Sea Turtle Conservationist Murdered in Costa Rica


LIMÓN, Costa Rica, June 5, 2013 (ENS) – Costa Rican environmentalist Jairo Mora Sandoval was murdered on May 30, while attempting to protect leatherback turtle nests on Moín Beach, on Costa Rica’s northern Caribbean coast. He was 26.

Sea turtles are protected by law in Costa Rica, but poaching is common. The eggs are believed to be an aphrodisiac and are traded on the black market, a trade that has been linked to drug trafficking and violence.

Joira Mora Sandoval
Jairo Mora Sandoval monitors an endangered leatherback releasing her clutch of eggs. (Photo courtesy Sea Turtle Restoration Project)

According to media reports, Mora was patrolling for poachers with four foreign volunteers, when he was ambushed by at least five masked men.

Of the four volunteers, all women, three were from the United States and one from Spain. They were also abducted in the night attack, but survived. Mora was bound, beaten, and shot in the head. His body was found the next day.

Environmental organizations around the world are demanding that the perpetrators be brought to justice. Today they announced the Jairo Mora Sandoval Reward Fund for information leading to arrest and conviction of those responsible. A $10,000 reward is being offered by conservation groups.

“Jairo’s murderers must be brought to justice so that sea turtle activists around Costa Rica and the world know that this will never be tolerated,” said Todd Steiner, a wildlife biologist and executive director of “The whole world is watching to make sure the Costa Rican government brings these thugs to justice and makes sea turtle nesting beaches safe for conservationists to do their work.”

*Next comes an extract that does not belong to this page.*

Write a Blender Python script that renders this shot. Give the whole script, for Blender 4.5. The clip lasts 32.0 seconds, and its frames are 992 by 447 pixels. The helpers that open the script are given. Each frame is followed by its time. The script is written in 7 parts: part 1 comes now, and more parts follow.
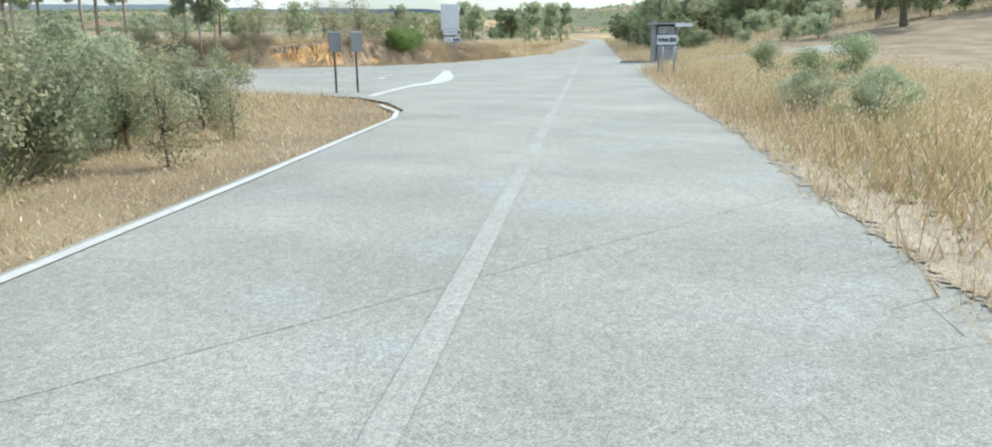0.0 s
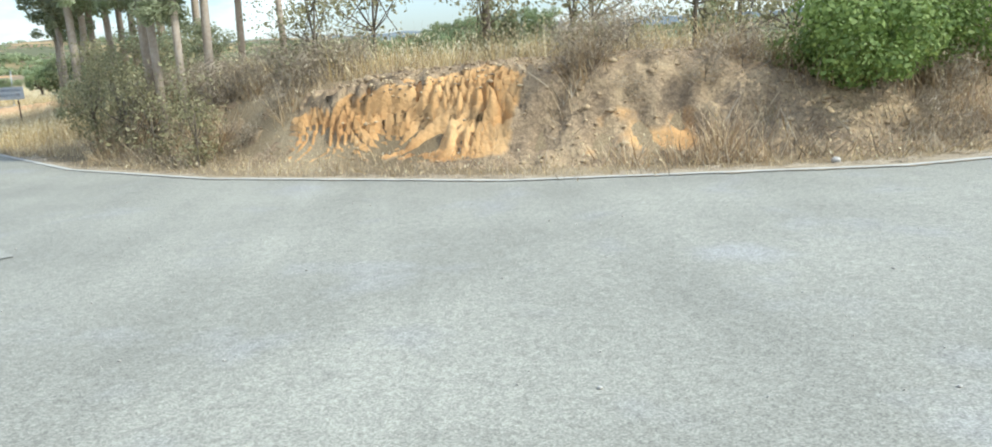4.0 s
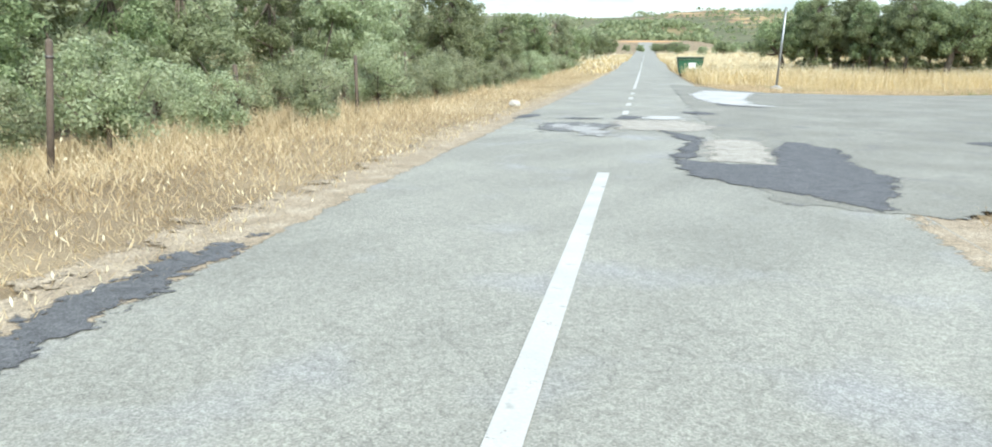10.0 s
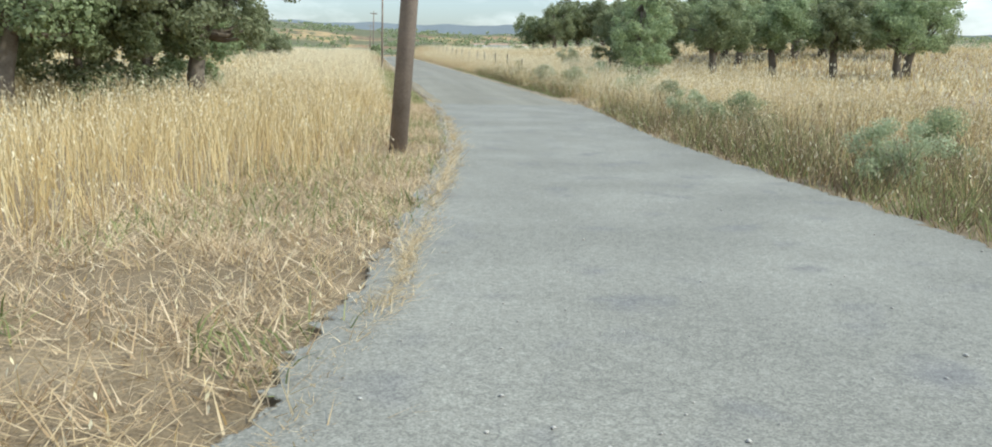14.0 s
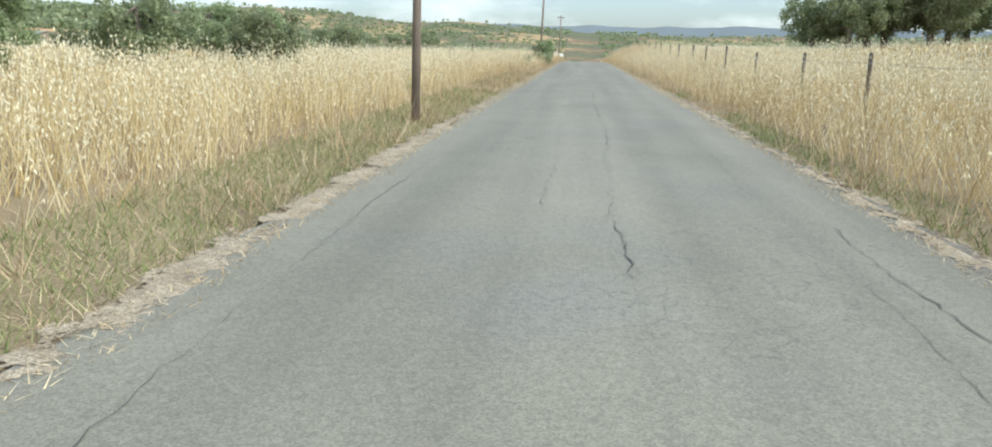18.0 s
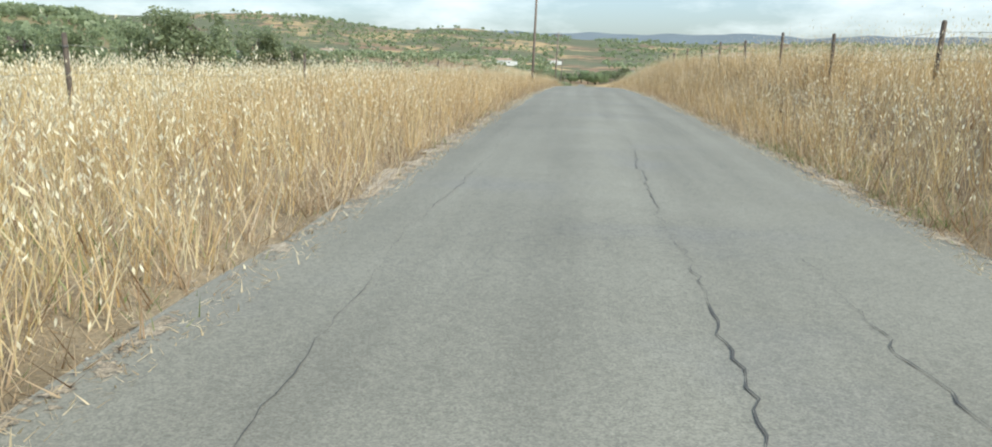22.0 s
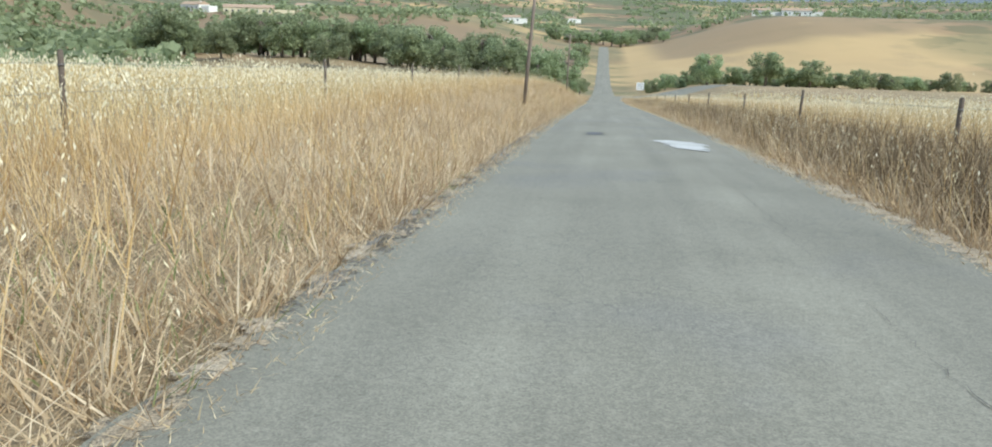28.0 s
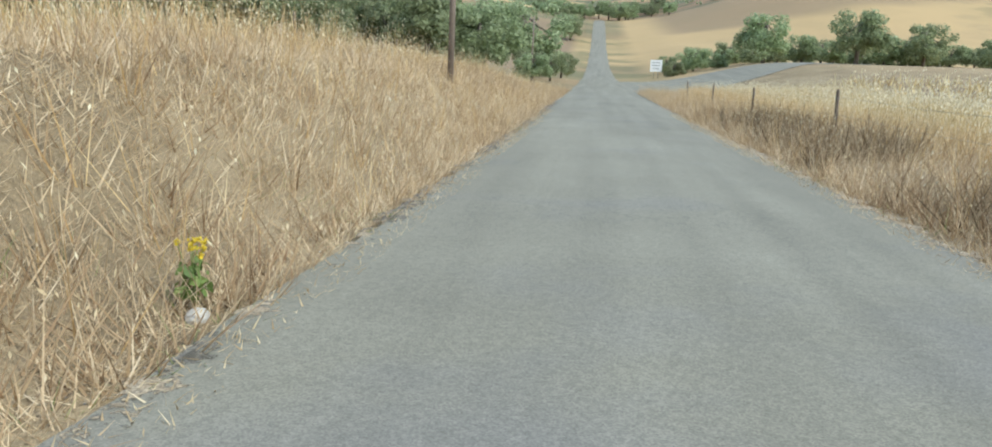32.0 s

Mora worked as a beach monitor for the Wider Caribbean Sea Turtle Conservation Network, WIDECAST, a network of biologists, wildlife managers, community leaders and educators with members in more than 40 nations.

As a result of Mora’s murder, WIDECAST has closed its sea turtle monitoring program despite observing an increase in sea turtle poaching. In fact, conservation groups say that on the night of the attack, there was an intensified police and Coast Guard presence in response to the rise in poaching.

Poaching is a leading factor driving sea turtles toward extinction. As a result, sea turtles, including the leatherback sea turtles that nest on the beach Mora monitored, are legally protected by Costa Rica’s Marine Turtle Population Law of 2002 and by the U.S. Endangered Species Act.

“Jairo worked bravely and tirelessly to protect countless precious lives,” said Jaclyn Lopez, an attorney with the Center for Biological Diversity. “We can’t let cowardly criminals take down dedicated, selfless people like Jairo who’ve spent their lives defending the defenseless. Jairo’s assassins must be swiftly apprehended and tried.”

Wednesday morning Costa Rica’s Chief Prosecutor Jorge Chavarría said in a radio interview with Noticias Monumental that there are several suspects in Mora’s murder.

A four-part plan submitted by WIDECAST to the government of Costa Rica would put Moín Beach under the jurisdiction of park rangers with the power to arrest poachers. A new protected area on the Caribbean coast would be named after Mora.

The plan proposes an increase in penalties for poachers, the formation of a code of conduct for beach visitors in the entire country and the creation of a memorial fund in Mora’s name.

Environment Minister René Castro told the newspaper “Tico Times,” “We will be using the proposal submitted by WIDECAST in order to formulate a plan for the creation of a protected area where Jairo worked.”

Other conservationists warn that poaching and violence are happening in all the country’s coastal protected areas.

“Our emotional connection to each other, the sea turtles and their environment is what drives this work and makes Jairo’s death so heartbreaking, yet empowering,” said Wallace “J” Nichols, research associate at the California Academy of Sciences. “We all hope his death will somehow lead to more life.”